The Incredible Disappearing Charter School Teachers

By the end of a promotional video for Boston’s Match charter schools two thirds of the featured teachers no longer teach at the schools, while another has her eye on the door.

In case you missed it, Massachusetts now has a graduate school of education just to train teachers who plan to teach at a charter school. Why do charters require their own degree program? Turns out the answer has a lot more to do with quantity than quality.

Students who graduate from the Charles Sposato Graduate School of Education will leave with a Masters of Effective Teaching, and a guaranteed job. The degree is also a bargain–just $5,000, paid for by the charters who plan to employ the grads and subsidized by philanthropists. Any guesses as to who?

But wait–there’s more. To earn their degree, students must participate in the Match Teacher Residency, a charter teaching training program in which the future effective teachers of America practice boosting the achievement of real life students.

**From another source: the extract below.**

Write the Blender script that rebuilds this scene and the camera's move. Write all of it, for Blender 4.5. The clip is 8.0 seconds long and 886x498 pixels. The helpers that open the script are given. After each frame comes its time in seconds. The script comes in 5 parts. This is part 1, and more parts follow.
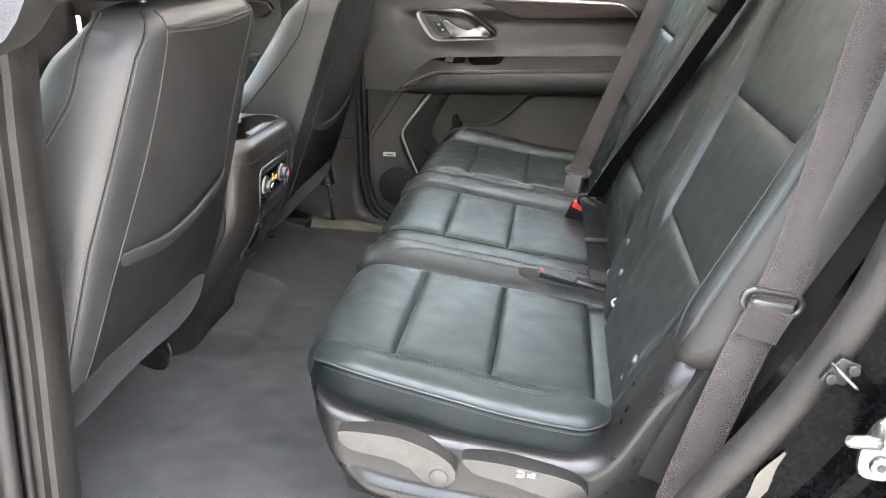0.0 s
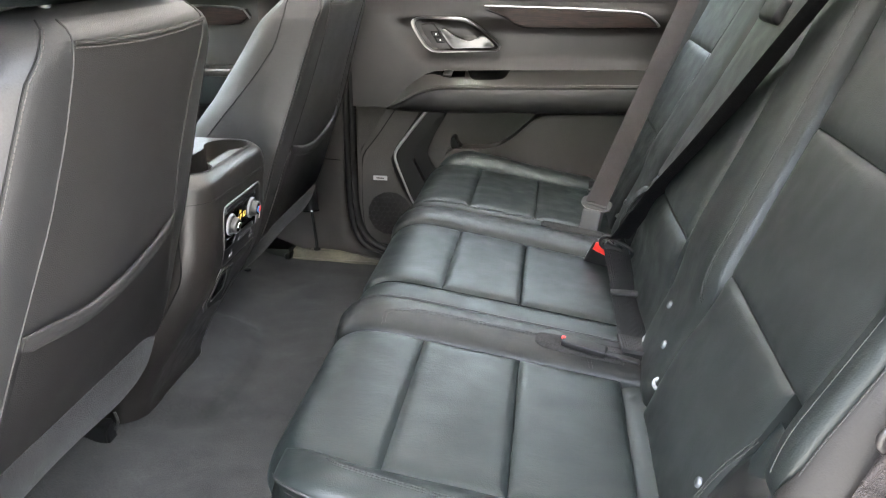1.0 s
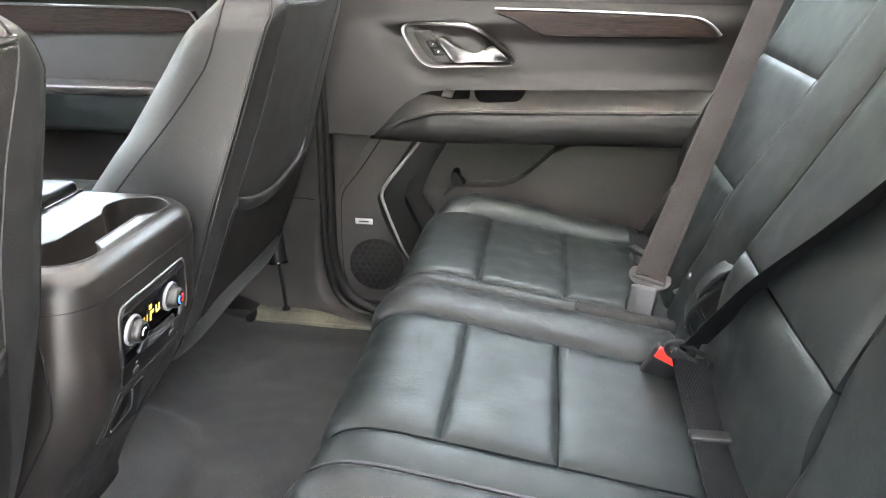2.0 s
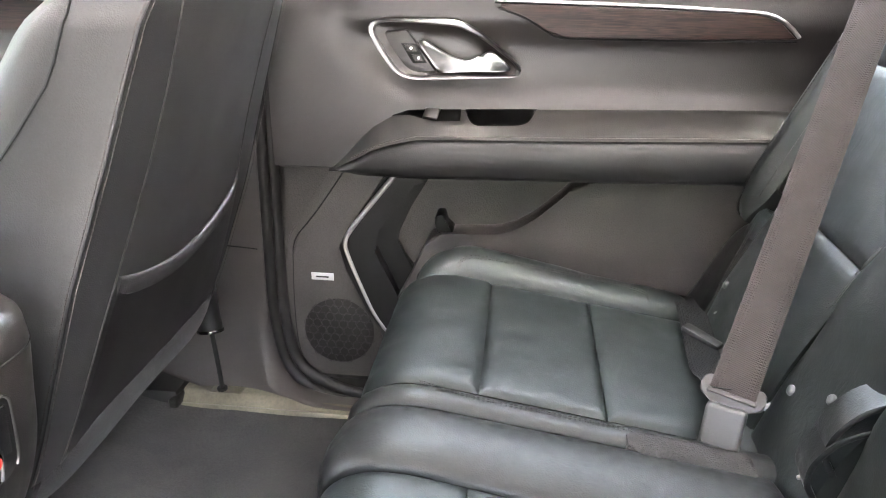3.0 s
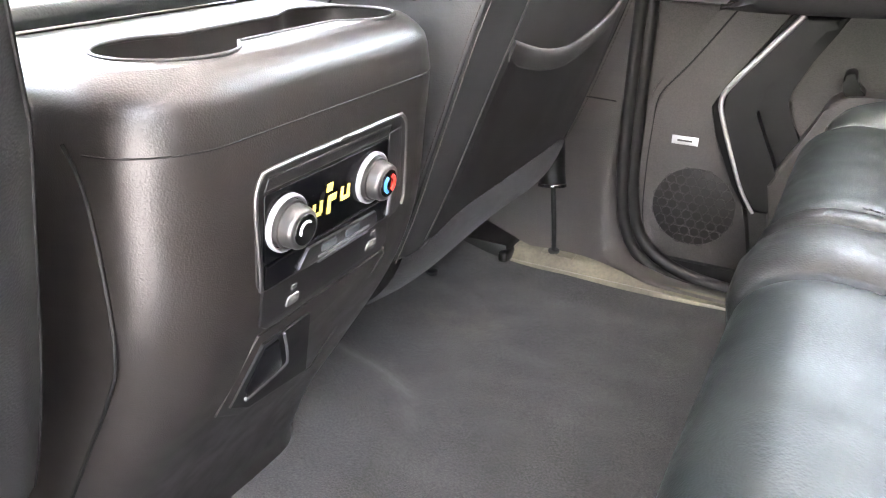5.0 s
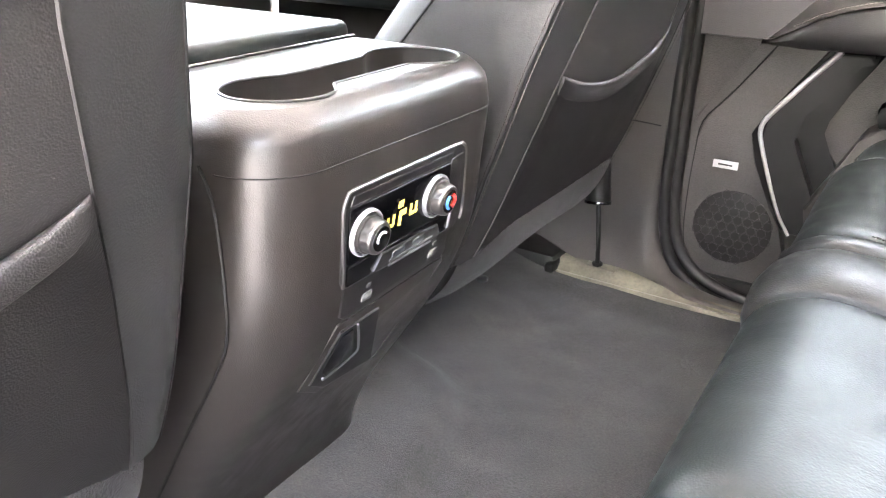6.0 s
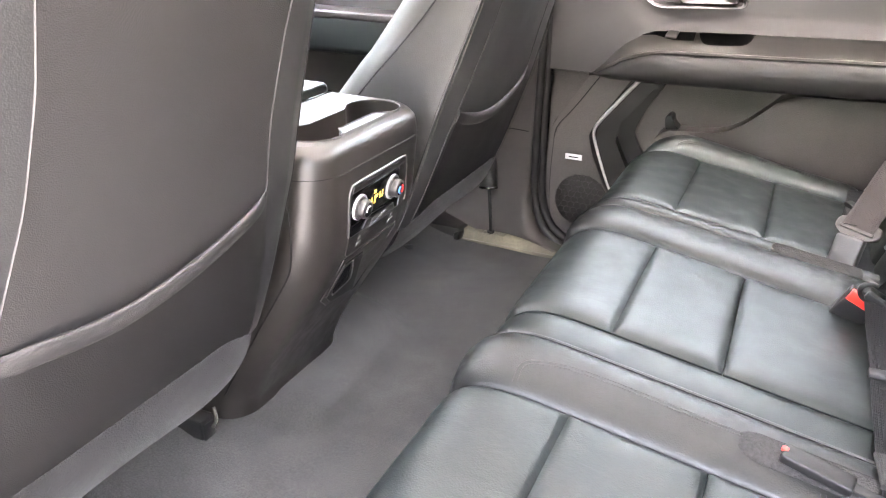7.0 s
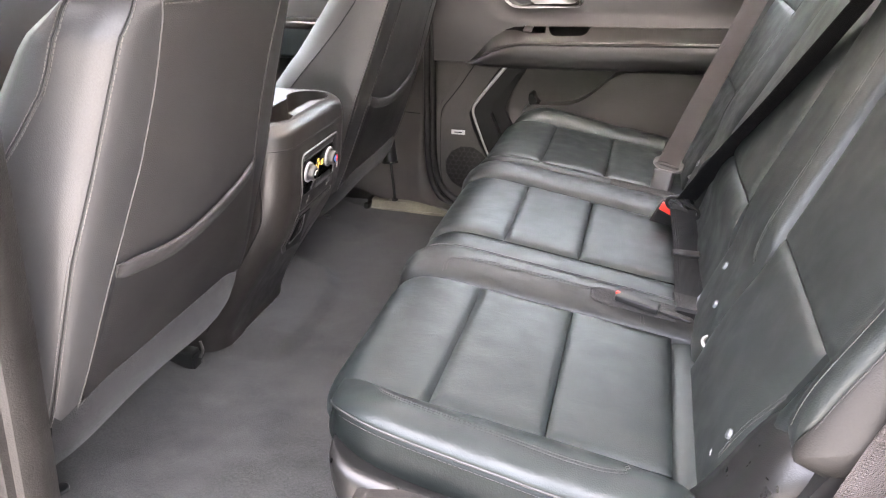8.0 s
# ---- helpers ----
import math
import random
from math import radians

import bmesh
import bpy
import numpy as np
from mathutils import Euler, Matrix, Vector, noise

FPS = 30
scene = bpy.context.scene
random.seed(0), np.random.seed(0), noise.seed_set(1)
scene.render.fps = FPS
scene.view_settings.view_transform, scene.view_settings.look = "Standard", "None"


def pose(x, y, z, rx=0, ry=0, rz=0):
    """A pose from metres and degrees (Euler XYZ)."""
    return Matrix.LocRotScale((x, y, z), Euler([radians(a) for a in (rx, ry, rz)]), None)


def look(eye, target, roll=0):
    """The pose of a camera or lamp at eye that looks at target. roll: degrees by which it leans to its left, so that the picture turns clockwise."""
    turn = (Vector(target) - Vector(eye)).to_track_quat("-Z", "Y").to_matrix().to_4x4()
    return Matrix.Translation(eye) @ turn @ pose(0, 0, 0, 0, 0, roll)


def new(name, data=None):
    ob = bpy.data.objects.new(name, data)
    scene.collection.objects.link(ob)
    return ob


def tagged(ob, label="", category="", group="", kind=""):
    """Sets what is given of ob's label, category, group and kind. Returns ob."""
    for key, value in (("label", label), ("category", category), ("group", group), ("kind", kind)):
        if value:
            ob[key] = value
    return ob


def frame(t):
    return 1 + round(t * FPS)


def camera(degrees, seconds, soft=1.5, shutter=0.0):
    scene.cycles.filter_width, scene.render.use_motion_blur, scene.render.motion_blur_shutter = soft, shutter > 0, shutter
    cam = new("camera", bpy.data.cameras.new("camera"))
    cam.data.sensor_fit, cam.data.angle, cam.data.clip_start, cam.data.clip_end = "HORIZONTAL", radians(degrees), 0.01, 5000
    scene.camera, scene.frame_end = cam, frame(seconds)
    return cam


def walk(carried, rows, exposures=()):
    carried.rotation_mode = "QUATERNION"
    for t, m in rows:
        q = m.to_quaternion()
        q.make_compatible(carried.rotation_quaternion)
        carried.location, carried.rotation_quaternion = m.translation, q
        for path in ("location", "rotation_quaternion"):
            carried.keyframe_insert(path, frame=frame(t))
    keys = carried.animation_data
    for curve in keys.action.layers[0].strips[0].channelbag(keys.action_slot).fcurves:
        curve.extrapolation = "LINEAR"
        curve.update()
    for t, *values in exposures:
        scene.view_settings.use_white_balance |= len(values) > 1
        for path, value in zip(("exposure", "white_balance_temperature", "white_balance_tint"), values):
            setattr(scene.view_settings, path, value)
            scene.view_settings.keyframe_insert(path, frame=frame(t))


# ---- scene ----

And just to make sure that these some-day stars have what it takes to endure the “no excuses” charter culture, Match adds an additional step. All residents must also be part of Match Corps, What is Match Corps? Well, funny you asked. I first learned about the Match Corps Fellowship program when a Boston teacher/housing activist encountered a whole encampment of them squatting in a soon-to-be-foreclosed-upon house in the hood. The obvious question: what were math tutors doing holed up in a squat? Turns out that what Match Inc. rather generously refers to as an “urban education fellowship” pays next to nothing. Fellows work upwards of 70 hours a week tutoring urban students for a “stipend” that works out to roughly $5 per hour, sans housing or benefits.(Devotees of the turnaround plan for the Lawrence Public Schools will also recognize Match as one of 25+ ‘proven providers’ that will soon be turning around a profit in that city).

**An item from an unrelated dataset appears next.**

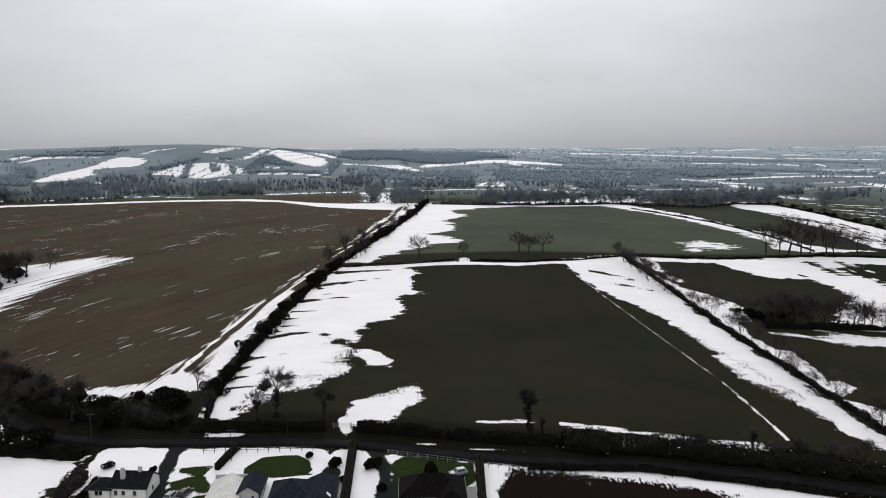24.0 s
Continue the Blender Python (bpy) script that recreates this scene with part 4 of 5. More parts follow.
def tree(seed, tall, spread, ivy=0.0, stems=1, trunk_part=0.28, bark=None, twig=None, levels=3, twigs=22, thin=0.016, label="", name="tree", thick=0.024):
    """A bare winter tree: trunk, limbs and a haze of fine twigs; ivy clothes the trunk where asked."""
    rng = np.random.default_rng(seed)
    bark, twig = bark or BARK, twig or TWIG
    trunk, segs, tips = [], [], []
    for s in range(stems):
        foot = np.array((rng.normal(0, 0.06), rng.normal(0, 0.06), -0.4)) if stems > 1 else np.array((0, 0, -0.4))
        lean = np.array((rng.normal(0, 0.07), rng.normal(0, 0.07), 1.0)) if stems == 1 else np.array((rng.normal(0, 0.3), rng.normal(0, 0.3), 1.0))
        top = foot + lean * tall * trunk_part
        r = tall * thick / math.sqrt(stems)
        trunk.append((foot, foot + (top - foot) * 0.12, r * 1.5, r * 1.1))
        trunk.append((foot + (top - foot) * 0.12, top, r * 1.1, r * 0.85))
        up = top + lean * tall * 0.25
        trunk.append((top, up, r * 0.85, r * 0.5))
        for k in range(7 if stems == 1 else 3):
            t = 2 * math.pi * (k / 7 + rng.uniform(-0.05, 0.05))
            out = rng.uniform(0.5, 1.2) * spread
            way = np.array((math.cos(t) * out, math.sin(t) * out, rng.uniform(0.6, 1.1)))
            way /= np.linalg.norm(way)
            limbs(rng, top + (up - top) * rng.uniform(0, 1), way, tall * rng.uniform(0.24, 0.36), r * 0.40, levels - 1, segs, tips, 0.5)
    fine = []
    for p, way, length in tips:
        for _ in range(twigs):
            d = way + rng.normal(0, 0.55, 3)
            d /= np.linalg.norm(d)
            fine.append((p - way * length * rng.uniform(0, 0.5), p + d * length * rng.uniform(0.5, 1.1)))
    a = np.array([f[0] for f in fine])
    b = np.array([f[1] for f in fine])
    w = np.cross(b - a, rng.normal(size=a.shape))
    w = w / (np.linalg.norm(w, axis=1)[:, None] + 1e-9) * thin
    mid = (a + b) / 2 + w * 2.5
    fv = np.stack([a - w, a + w, mid + w, mid - w, b + w * 0.4, b - w * 0.4], 1).reshape(-1, 3)
    k = np.arange(len(fine))[:, None] * 6
    fq = np.concatenate([k + np.array([0, 1, 2, 3]), k + np.array([3, 2, 4, 5])])
    sv, sq = tube(segs, 3)
    sq = np.array(sq)
    tv, tq = tube(trunk, 7)
    root = new(name, None)
    child("trunk", quick("trunk", tv, tq, bark, True), root)
    child("crown", quick("crown", np.concatenate([np.array(sv), fv]), np.concatenate([sq, fq + len(sv)]), twig), root)
    if ivy:
        # ragged clumps up the trunk and out along the lower limbs
        wood = [s for s in trunk + segs[: 4 + int(26 * ivy)]]
        lump, size = [], []
        for _ in range(int(34 + 26 * ivy)):
            p, q, _, _ = wood[int(rng.integers(0, len(wood))) if rng.uniform() < 0.65 else int(rng.integers(0, len(trunk)))]
            lump.append(p + (q - p) * rng.uniform(0, 1))
            size.append(tall * rng.uniform(0.025, 0.085))
        pick = rng.integers(0, len(lump), int(1500 * ivy))
        c = np.array(lump)[pick] + rng.normal(0, 0.6, (len(pick), 3)) * np.array(size)[pick][:, None]
        c[:, 2] = np.clip(c[:, 2], 0.05, None)
        iv, iq = flakes(c, 0.30, rng, 0.9)
        child("ivy", quick("ivy", iv, iq, IVY), root, "dark evergreen ivy")
    tagged(root, label, "tree")
    return root


def bush(seed, tall, wide, label, mat=None, name="bush"):
    """A dense dark evergreen bush of many small leaves round a woody heart."""
    rng = np.random.default_rng(seed)
    mat = mat or HEDGE
    root = new(name, None)
    lobes = [(rng.normal(0, 0.22) * wide, rng.normal(0, 0.22) * wide, tall * rng.uniform(0.35, 0.65), rng.uniform(0.28, 0.42)) for _ in range(6)]
    n = 1500
    pick = rng.integers(0, len(lobes), n)
    d = rng.normal(size=(n, 3))
    d /= np.linalg.norm(d, axis=1)[:, None]
    lob = np.array(lobes)[pick]
    r = lob[:, 3:4] * rng.uniform(0.7, 1.08, (n, 1))
    c = lob[:, :3] + d * r * np.array((wide, wide, tall))
    c[:, 2] = np.clip(c[:, 2], 0.05, None)
    v, q = flakes(c, 0.27 * (tall / 3) ** 0.3, rng, 0.9)
    child("leaves", quick("leaves", v, q, mat), root)
    st = [(np.array((0, 0, -0.3)), np.array((x, y, z)), 0.12, 0.05) for x, y, z, _ in lobes]
    sv, sq = tube(st, 5)
    child("stem", quick("stem", sv, sq, BARK), root)
    tagged(root, label, "bush")
    return root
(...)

Fortunately, Match has combined the application for all three of these of programs into one handy form. I recommend heading straight down to the short answer section and savoring these goodies: “Describe a time when you’ve had to be a no-nonsense authority figure,” and “Describe a time when you were pushed beyond your limits and had to exhibit grit.” Note: keep your answer to 50 words or less. No excuses!

But why does Match need its own graduate school, and why force these future teachers to participate in a grueling, sweatshop-style tutoring program? The answer can be found in Match’s own promotional materials. Wouldn’t you expect that a video extolling the merits of a charter school would feature teachers who actually work at the school? Yet by the end of this video, two thirds of the teachers have quit–and another clearly has her eye on the door.

When you hear the principal of Match High School describing his staff pouring over lesson plans and making copies “late into the night,” a training program that pays $5 per hour for 70 hours per week of work makes a lot of sense.

But Match’s real aim at producing a cadre of “no excuses” teachers isn’t just to make up for high levels of attrition at its own schools. Match is also, gasp!, a consulting group that seeks to share its growing body of knowledge–and no doubt, it’s growing roster of bodies with school districts. As Match puts it: “This work is a way for us to matter broadly.”